Migrant CARE juga mendesak Pemerintah Indonesia dan KBRI Kuala Lumpur agar benar-benar serius memonitor proses peradilan terhadap kasus-kasus yang dihadapi oleh buruh migran Indonesia dan menyediakan bantuan hukum/penasehat hukum yang kredibel serta memiliki perspektif perlindungan hak-hak buruh migran Indonesia.
Kronologi Kasus Suyantik
Tanggal 21 Desember 2016, sekitar pukul 12 siang, KBRI Kuala Lumpur memperoleh informasi mengenai penemuan seorang TKI dalam keadaan tidak sadarkan diri di dekat selokan di Jalan PJU 3/10 Mutiara Damansara. Setelah menerima laporan tersebut, KBRI segera merujuk yang bersangkutan ke Rumah Sakit Pusat Perubatan Universiti Malaysia (RS PPUM) untuk mendapatkan perawatan intensif.

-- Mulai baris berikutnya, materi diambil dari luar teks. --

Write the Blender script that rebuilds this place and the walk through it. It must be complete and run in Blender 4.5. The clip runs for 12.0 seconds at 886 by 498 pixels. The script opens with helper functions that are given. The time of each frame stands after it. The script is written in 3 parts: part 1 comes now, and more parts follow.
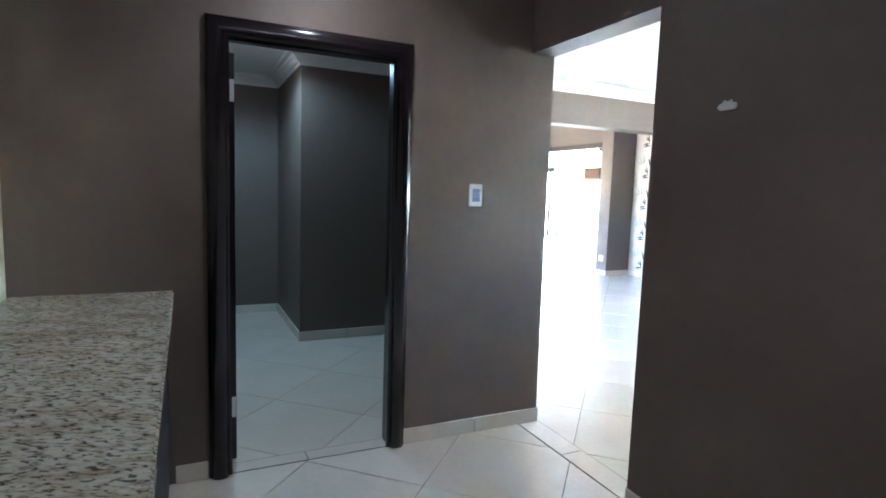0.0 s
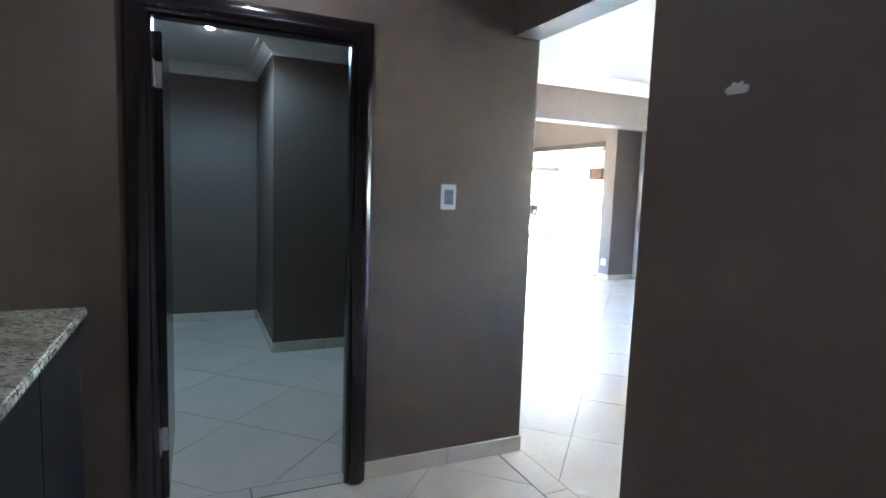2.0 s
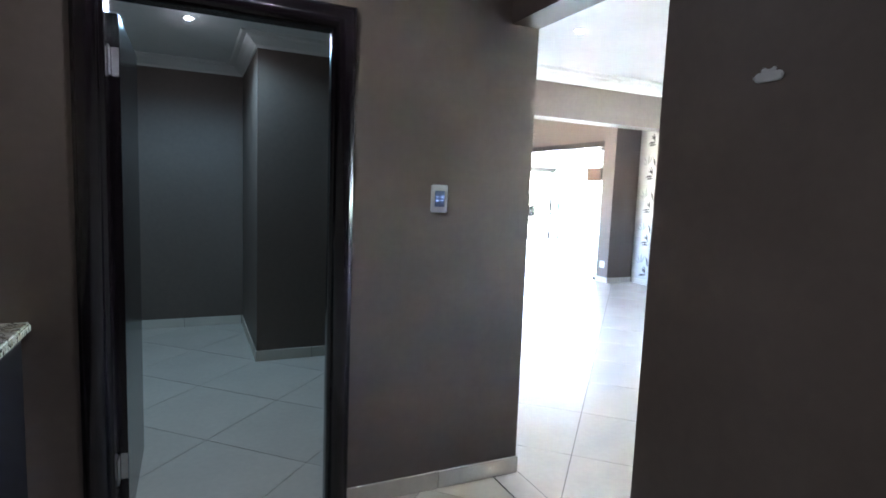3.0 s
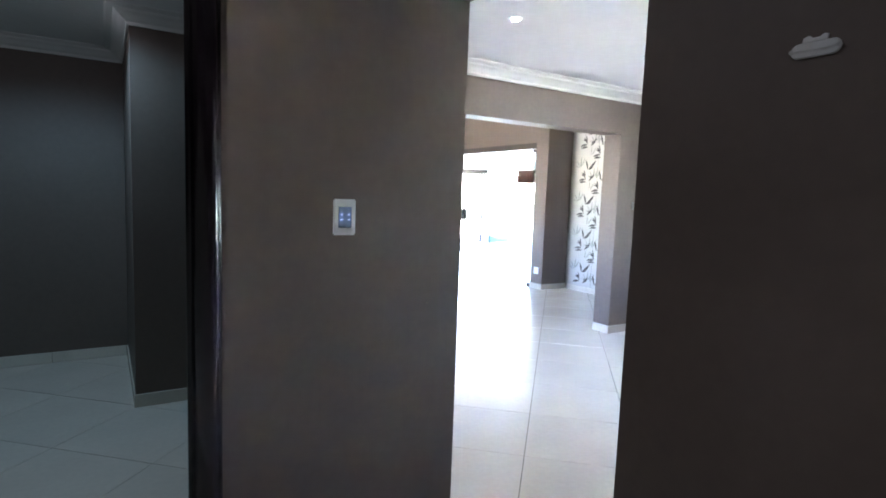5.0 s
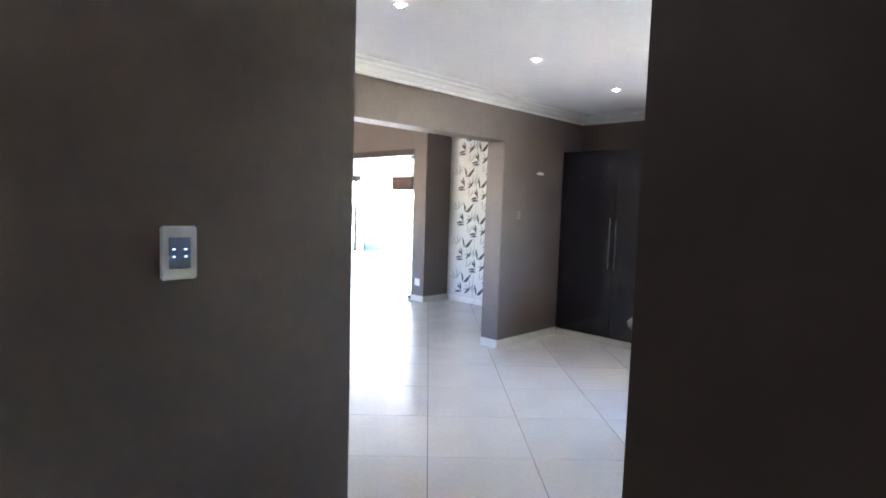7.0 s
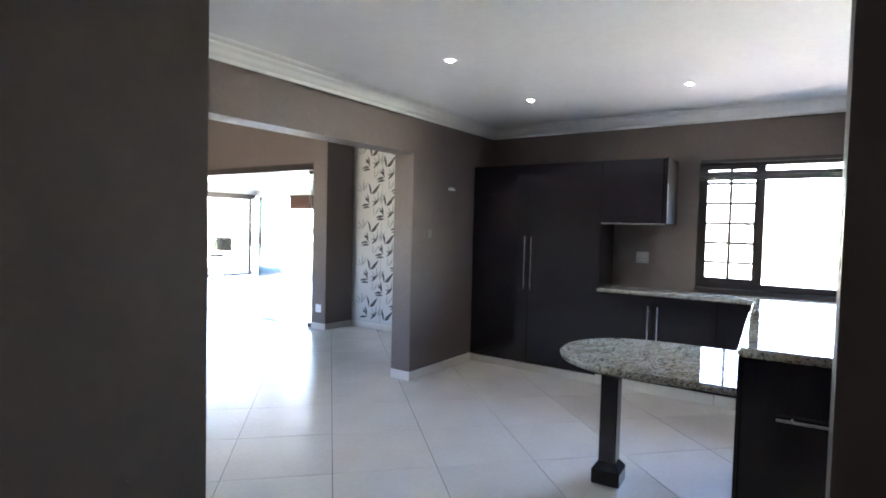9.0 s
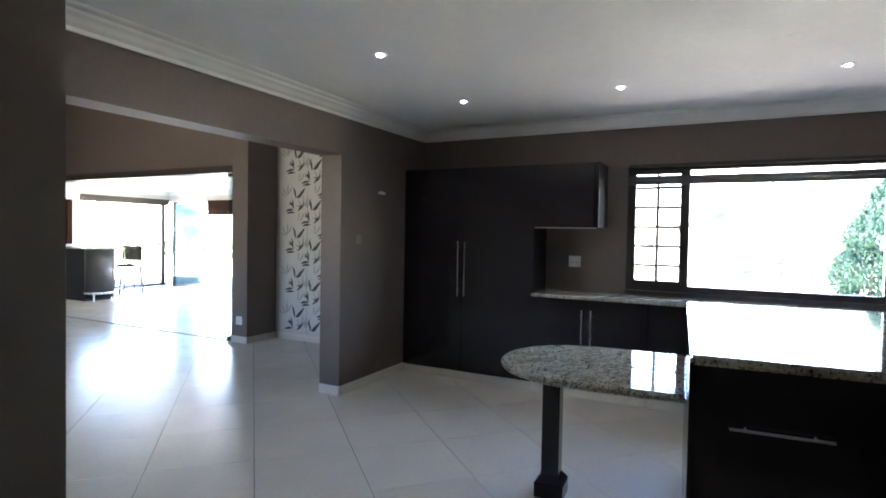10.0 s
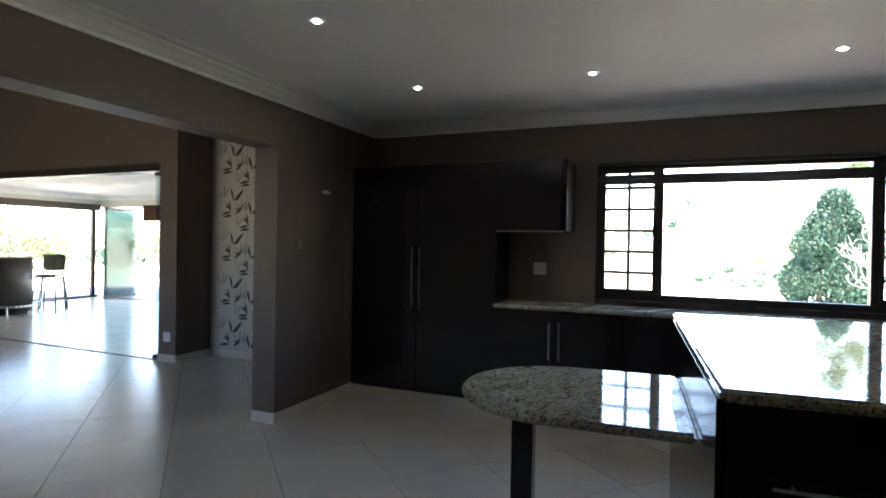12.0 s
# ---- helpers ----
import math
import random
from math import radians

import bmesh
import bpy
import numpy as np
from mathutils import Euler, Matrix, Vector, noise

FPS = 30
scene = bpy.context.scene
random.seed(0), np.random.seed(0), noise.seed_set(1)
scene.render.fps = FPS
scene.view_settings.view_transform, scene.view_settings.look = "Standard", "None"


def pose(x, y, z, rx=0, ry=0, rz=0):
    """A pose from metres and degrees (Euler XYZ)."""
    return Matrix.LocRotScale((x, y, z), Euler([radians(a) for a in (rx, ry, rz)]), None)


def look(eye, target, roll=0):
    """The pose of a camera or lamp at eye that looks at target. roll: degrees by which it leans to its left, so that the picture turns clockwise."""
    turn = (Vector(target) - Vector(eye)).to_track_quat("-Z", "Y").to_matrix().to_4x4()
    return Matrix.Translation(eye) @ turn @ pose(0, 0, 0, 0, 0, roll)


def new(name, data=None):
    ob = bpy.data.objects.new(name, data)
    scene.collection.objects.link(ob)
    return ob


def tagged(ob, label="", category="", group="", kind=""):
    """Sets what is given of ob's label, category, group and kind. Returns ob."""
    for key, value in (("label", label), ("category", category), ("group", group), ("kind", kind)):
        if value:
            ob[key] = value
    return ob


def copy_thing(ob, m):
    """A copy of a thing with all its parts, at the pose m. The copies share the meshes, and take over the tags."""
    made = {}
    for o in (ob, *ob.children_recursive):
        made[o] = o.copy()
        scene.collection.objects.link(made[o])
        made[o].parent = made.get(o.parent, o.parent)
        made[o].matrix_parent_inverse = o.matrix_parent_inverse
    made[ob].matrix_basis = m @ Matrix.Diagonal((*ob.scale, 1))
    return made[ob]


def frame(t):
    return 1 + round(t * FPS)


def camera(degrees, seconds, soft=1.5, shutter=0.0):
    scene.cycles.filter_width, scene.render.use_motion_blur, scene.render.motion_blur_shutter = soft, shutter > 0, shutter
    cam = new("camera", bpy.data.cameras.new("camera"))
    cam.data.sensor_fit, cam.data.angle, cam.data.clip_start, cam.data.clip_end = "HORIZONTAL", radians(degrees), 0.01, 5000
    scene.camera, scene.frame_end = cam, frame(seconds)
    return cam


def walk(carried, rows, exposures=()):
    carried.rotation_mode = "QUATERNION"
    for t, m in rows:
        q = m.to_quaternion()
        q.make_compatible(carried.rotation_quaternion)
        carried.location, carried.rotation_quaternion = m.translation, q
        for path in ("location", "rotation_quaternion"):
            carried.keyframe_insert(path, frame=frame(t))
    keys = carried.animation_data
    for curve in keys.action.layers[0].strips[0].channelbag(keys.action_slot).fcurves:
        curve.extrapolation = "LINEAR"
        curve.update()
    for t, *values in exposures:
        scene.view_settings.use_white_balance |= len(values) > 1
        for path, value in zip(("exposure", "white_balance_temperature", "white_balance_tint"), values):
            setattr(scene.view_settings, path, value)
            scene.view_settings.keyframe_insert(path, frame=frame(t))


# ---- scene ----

KBRI juga telah melaporkan kejadian tersebut kepada Kepolisian Malaysia. Berdasarkan laporan tersebut, majikan pelaku penyiksaan telah ditahan Polisi DiRaja Malaysia (PDRM).
Dari hasil penelusuran KBRI, diketahui bahwa TKI korban penyiksaan bernama Suyantik binti Sutrino, umur 19 tahun, berasal dari Kisaran, Sumatera Utara. Saat dibawa ke Rumah Sakit, Suyanti dalam keadaan luka sekujur tubuhnya dan lebam kedua matanya karena penyiksaan. Selama berada di Rumah Sakit, Satgas Perlindungan WNI KBRI Kuala Lumpur terus memberikan pendampingan.
Berdasarkan informasi dari Suyantik, dirinya masuk ke Malaysia pada 7 Desember 2016 melalui Tanjung Balai-Port Klang. Sesampainya di Port Klang, yang bersangkutan dijemput seorang agen a.n. Ruby. Pada 8 Desember 2016, yang bersangkutan diantarkan ke rumah majikan, seorang wanita Melayu.
Seminggu setelah bekerja, majikan mulai melakukan penyiksaan fisik terhadap Suyantik. Puncaknya pada 21 Desember 2016, Suyantik melarikan diri setelah diancam dengan pisau besar oleh majikan perempuannya.
Pada 25 Desember 2016, Suyantik diizinkan meninggalkan Rumah Sakit dan ditampung di penampungan KBRI. Untuk beberapa waktu ke depan, Suyantik masih harus menjalani rawat jalan. Suyantik sudah berkesempatan berbicara dengan keluarganya di Medan melalui telepon.
Di hari yang sama, diperoleh informasi pelaku telah dibebaskan dengan jaminan.
KBRI telah mengirimkan nota kepada Kemenlu Malaysia guna menyampaikan protes serta keprihatinan mendalam atas kejadian tersebut, sekaligus meminta agar pelaku diberikan hukuman setimpal sesuai hukum Malaysia.